Leading Indicator (LEI)
With the exception of the preliminary April numbers, the LEIP leading indicator was up a point and one-half since the end of 2010 (and up exactly one point from December until the end of April). This too is a reason for cautious optimism. The LEI locally has been up six of the last eight months and it rose almost two full points in the first quarter of 2011 alone. For the first time in a long time the local LEI was stronger than the national LEI as well. Ignoring April (which has not yet been finalized) suggests continued strength for the foreseeable future, at least through the summer. While building permits still lag and initial claims for unemployment insurance are falling very slowly, help wanted ads were way up in the first quarter and interest rate spreads and the local stock price index were both up during January through March. Consumer confidence has taken a dip lately, however.

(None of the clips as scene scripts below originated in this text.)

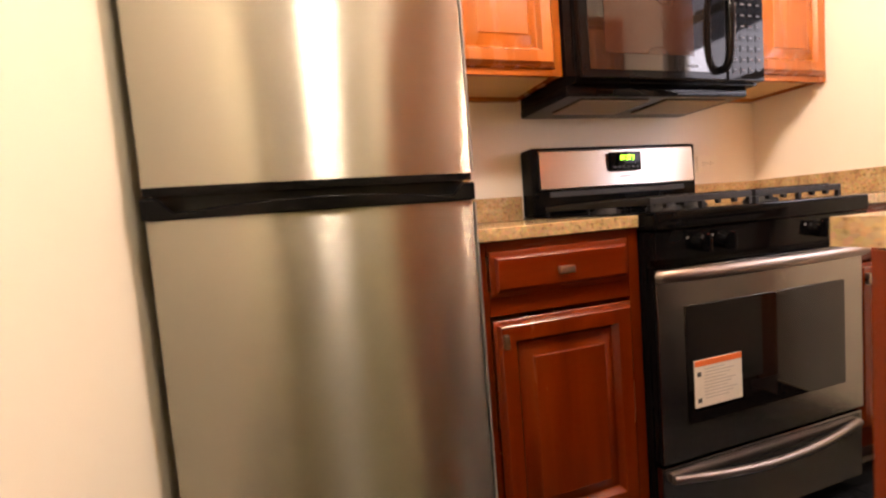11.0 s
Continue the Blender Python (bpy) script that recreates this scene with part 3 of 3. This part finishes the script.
def tap():
    x, y = 0.300, -1.525
    t = thing("kitchen_tap", (x, y, COUNTER), "brushed nickel pull-out kitchen tap with angled spout", "tap")
    bm = bmesh.new()
    cyl(bm, (x, y, COUNTER), (x, y, COUNTER + 0.008), 0.029, 0.027)
    cyl(bm, (x, y, COUNTER + 0.008), (x, y, COUNTER + 0.125), 0.0205, 0.0185, 24)
    cyl(bm, (x, y, COUNTER + 0.125), (x, y, COUNTER + 0.142), 0.0185, 0.010, 24)
    part("body", bm, NICKEL, t)
    sp = Vector((0.400, -1.400, COUNTER + 0.128))
    st = Vector((x, y, COUNTER + 0.045))
    bm = bmesh.new()
    cyl(bm, st, st + (sp - st) * 0.80, 0.0120, 0.0130, 20)
    part("spout", bm, NICKEL, t)
    bm = bmesh.new()
    cyl(bm, st + (sp - st) * 0.78, st + (sp - st) * 0.83, 0.0125, 0.016, 20)
    bmesh.ops.create_uvsphere(bm, u_segments=20, v_segments=12, radius=0.0235, matrix=Matrix.Translation(sp))
    cyl(bm, st + (sp - st) * 0.83, sp, 0.016, 0.0225, 20)
    cyl(bm, sp, sp + Vector((0.006, 0.008, -0.030)), 0.0235, 0.0200, 20)
    part("spray_head", bm, NICKEL, t)
    bm = bmesh.new()
    cyl(bm, sp + Vector((0.006, 0.008, -0.030)), sp + Vector((0.0068, 0.009, -0.034)), 0.0175, 0.0160, 20)
    part("nozzle", bm, BLACK_MATT, t, "dark spray nozzle")
    bm = bmesh.new()
    tube(bm, [(x, y, COUNTER + 0.135), (x + 0.012, y + 0.016, COUNTER + 0.146), (x + 0.032, y + 0.045, COUNTER + 0.151), (x + 0.042, y + 0.058, COUNTER + 0.147)], 0.0055, 12)
    part("lever", bm, NICKEL, t)


tap()


# ---- dishwasher ----
def dishwasher():
    d = thing("dishwasher", (1.06, SINK_WALL + 0.3, 0), "built-in dishwasher with grey steel door and black top edge", "dishwasher")
    x0, x1, f = 0.756, 1.366, S_FACE
    part("body", boxes((x0 + 0.01, x1 - 0.01, SINK_WALL + 0.03, f - 0.002, 0.1, 0.868)), BLACK_MATT, d)
    part("door", boxes((x0, x1, f, f + 0.022, 0.13, 0.712), bevel=0.004), PANEL_STEEL, d, "grey steel door")
    c = part("control_strip", boxes((x0, x1, f, f + 0.026, 0.718, 0.832), bevel=0.005), PANEL_STEEL, d, "grey steel control strip")
    part("top_edge", boxes((x0, x1, f, f + 0.029, 0.834, 0.866), bevel=0.004), BLACK_GLOSS, d, "black plastic top edge")
    part("control_plate", boxes((x0 + 0.02, x1 - 0.16, f + 0.026, f + 0.028, 0.735, 0.80), bevel=0.001), PANEL_STEEL, c)
    bm = bmesh.new()
    cyl(bm, (x0 + 0.10, f + 0.027, 0.772), (x0 + 0.10, f + 0.052, 0.772), 0.026, 0.021, 20)
    box(bm, x0 + 0.094, x0 + 0.106, f + 0.05, f + 0.060, 0.75, 0.794, bevel=0.002)
    part("knob", bm, BLACK_GLOSS, c)
    part("latch", boxes((x0 + 0.17, x0 + 0.30, f + 0.028, f + 0.044, 0.75, 0.772), bevel=0.004), BLACK_GLOSS, c)
    part("kick_plate", boxes((x0, x1, f - 0.05, f - 0.035, 0.0, 0.12)), BLACK_MATT, d)
    solid_filler = thing("filler_strip", (1.43, S_FACE, 0.1), "cherry filler strip between dishwasher and wall", "trim")
    part("strip", boxes((1.368, EAST - 0.002, S_FACE - 0.02, S_FACE, 0.1, 0.876)), CHERRY, solid_filler)


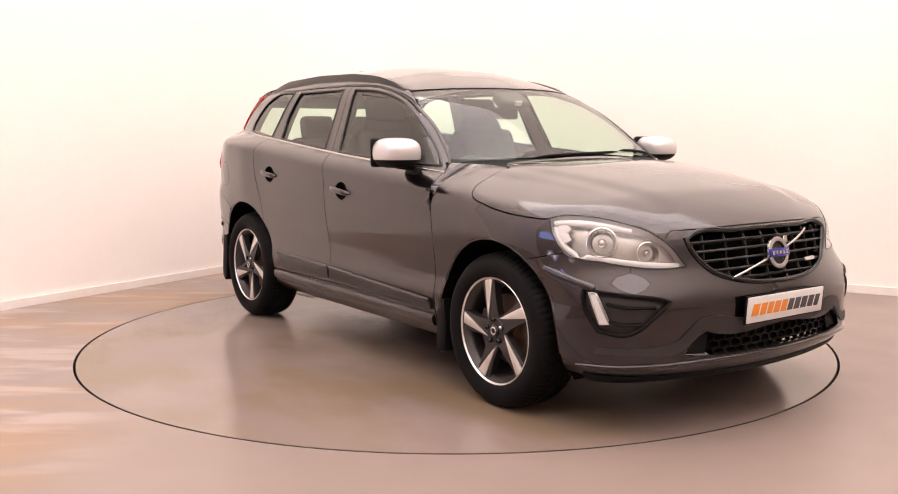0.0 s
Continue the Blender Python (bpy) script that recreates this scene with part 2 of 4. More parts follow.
tail = curve(".1,-2.05 .25,-2.20 .33,-2.27 .40,-2.275 .50,-2.29 .60,-2.30 .70,-2.297 .745,-2.275 .775,-2.245 .82,-2.225 .95,-2.232 1.06,-2.222 "
             "1.13,-2.19 1.25,-2.125 1.35,-2.065 1.5,-1.945 1.6,-1.85 1.8,-1.70", .02)


nose_bow = curve(".1,.25 .3,.24 .58,.24 .70,.33 1.0,.33", .03)


def smax(a, b, k):
    h = np.maximum(k - np.abs(a - b), 0) / k
    return np.maximum(a, b) + h * h * k * 0.25


def glass_plane(x, z):
    return 0.675 + 0.436 * (1.53 - z) - glass_in(x)


def side_y(x, z):
    zb = belt(x)
    zs = zb - 0.095
    drop = np.maximum(0.924 - glass_plane(x, zb), 0.02)
    lower = low_side(z) + plan(x) - drop * (np.maximum(z - zs, 0) / (zb - zs)) ** 2
    return smax(lower, glass_plane(x, z) - 2.0 * np.maximum(zb - 0.03 - z, 0), 0.015)


def field(p):
    """Negative inside the closed body, positive outside."""
    x, y, z = p[:, 0], np.abs(p[:, 1]), p[:, 2]
    s = y - side_y(x, z)
    ridge = 0.014 / (1 + np.exp((y - (0.50 - 0.16 * (x - 1.6))) / 0.022)) * np.clip((x - 1.0) / 0.2, 0, 1) * np.clip((2.2 - x) / 0.25, 0, 1)
    t = (z - ridge - (top_line(x + sweep(x) * y * y) - crown(x) * y * y)) * 0.9
    f = x - (nose(z) - nose_bow(z) * y * y - 0.20 * (y / 0.90) ** 9)
    hip = np.clip((y - 0.60) / 0.13, 0, 1)
    lifted = 0.115 * hip * hip * (3 - 2 * hip) * np.clip((1.06 - z) / 0.12, 0, 1) * np.clip((z - 0.5) / 0.12, 0, 1)
    r = (tail(z - lifted) + 0.10 * y * y + 0.24 * (y / 0.90) ** 8) - x
    k = np.where(z > 1.3, 0.09, 0.12)
    v = smax(s, t, np.where(x > 0.9, 0.20, 0.10))
    v = smax(v, f * 0.8, np.where(z > 0.75, 0.09, 0.05))
    v = smax(v, r * 0.8, k)
    return v


def grad(p):
    g = np.zeros_like(p)
    for i in range(3):
        d = np.zeros(3)
        d[i] = 0.002
        g[:, i] = field(p + d) - field(p - d)
    return g / np.linalg.norm(g, axis=1)[:, None]


def solve(o, d, far):
    """Where the rays from o (inside) along d leave the body."""
    lo, hi = np.zeros(len(o)), np.full(len(o), far)
    for _ in range(34):
        m = (lo + hi) / 2
        out = field(o + d * m[:, None]) > 0
        hi, lo = np.where(out, m, hi), np.where(out, lo, m)
    return o + d * lo[:, None]


AXIS = {"front": 1.25, "rear": -1.25}


def lift(kind, uv):
    """From a flat chart to the body: side (x, z), top (x, y), front and rear (angle in radians, z)."""
    uv = np.asarray(uv, float).reshape(-1, 2)
    n = len(uv)
    o, d = np.zeros((n, 3)), np.zeros((n, 3))
    if kind == "side":
        o[:, 0], o[:, 2], d[:, 1] = uv[:, 0], uv[:, 1], 1
    elif kind == "top":
        o[:, 0], o[:, 1], o[:, 2], d[:, 2] = uv[:, 0], uv[:, 1], 0.5, 1
    else:
        s = 1 if kind == "front" else -1
        o[:, 0], o[:, 2] = AXIS[kind], uv[:, 1]
        d[:, 0], d[:, 1] = s * np.cos(uv[:, 0]), np.sin(uv[:, 0])
    return solve(o, d, 2.0)


def chart(kind, p):
    p = np.asarray(p, float).reshape(-1, 3)
    if kind == "side":
        return p[:, [0, 2]]
    if kind == "top":
        return p[:, :2]
    s = 1 if kind == "front" else -1
    return np.stack([np.arctan2(p[:, 1], s * (p[:, 0] - AXIS[kind])), p[:, 2]], -1)
# ---------------------------------------------------------------- surface tools
from mathutils.geometry import delaunay_2d_cdt

SCALE = {"side": 1.0, "top": 1.0, "front": 0.9, "rear": 0.9}


def pts(text):
    return np.array([[float(v) for v in s.split(",")] for s in text.split()])


def on(kind, text):
    """Points on the body from a chart, as 3D."""
    sc = np.array([SCALE[kind], 1.0])
    return lift(kind, densify(glide(pts(text) * sc), 0.02, False) / sc)


def glide(q, sharp=48.0):
    """A smooth line through the points that keeps its sharp corners."""
    if len(q) < 3:
        return q
    d = np.diff(q, axis=0)
    size = np.linalg.norm(d, axis=1)[:, None] + 1e-9
    u = d / size
    tan_in, tan_out = np.vstack([u[:1], u]), np.vstack([u, u[-1:]])
    for i in range(1, len(q) - 1):
        if u[i - 1] @ u[i] > math.cos(radians(sharp)):
            m = u[i - 1] / size[i - 1] + u[i] / size[i]
            tan_in[i] = tan_out[i] = m / np.linalg.norm(m)
    out = []
    for i in range(len(d)):
        n = max(1, int(size[i][0] / 0.015))
        for k in range(n):
            s = k / n
            out.append(q[i] * (2 * s ** 3 - 3 * s * s + 1) + q[i + 1] * (3 * s * s - 2 * s ** 3)
                       + (tan_out[i] * (s ** 3 - 2 * s * s + s) + tan_in[i + 1] * (s ** 3 - s * s)) * size[i])
    out.append(q[-1])
    return np.array(out)


def flip(p):
    return np.asarray(p) * [1, -1, 1]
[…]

We are hopeful that the LEI will continue to rise during 2011.2 suggesting a stronger fall and Christmas season. However, if we have learned anything about the LEI over the last ten years it is that it is fickle and dependent on swings that can be substantial from one month to the next.
Stock Price Index
We had some data collection issues for the local stock index this quarter that we hope to fix by 2011.2. Please stay tuned for this one.
The Bottom Line, Locally
The rekindling of inflation, combined with the decline in unemployment seems to suggest that the local economy may have turned the corner towards gaining strength as we move into the middle of 2011. The strength of the LEI during 2011.1 recommends that the remainder of the year should provide further improvement. However, the optimism needs to be tempered by the European debt crisis, high oil and gasoline prices, continued unemployment well above full employment, and political unrest throughout the developing world. We believe that a positive stance is more warranted than it has been since early 2008 and we expect more positive news in LEIPLINE nineteen.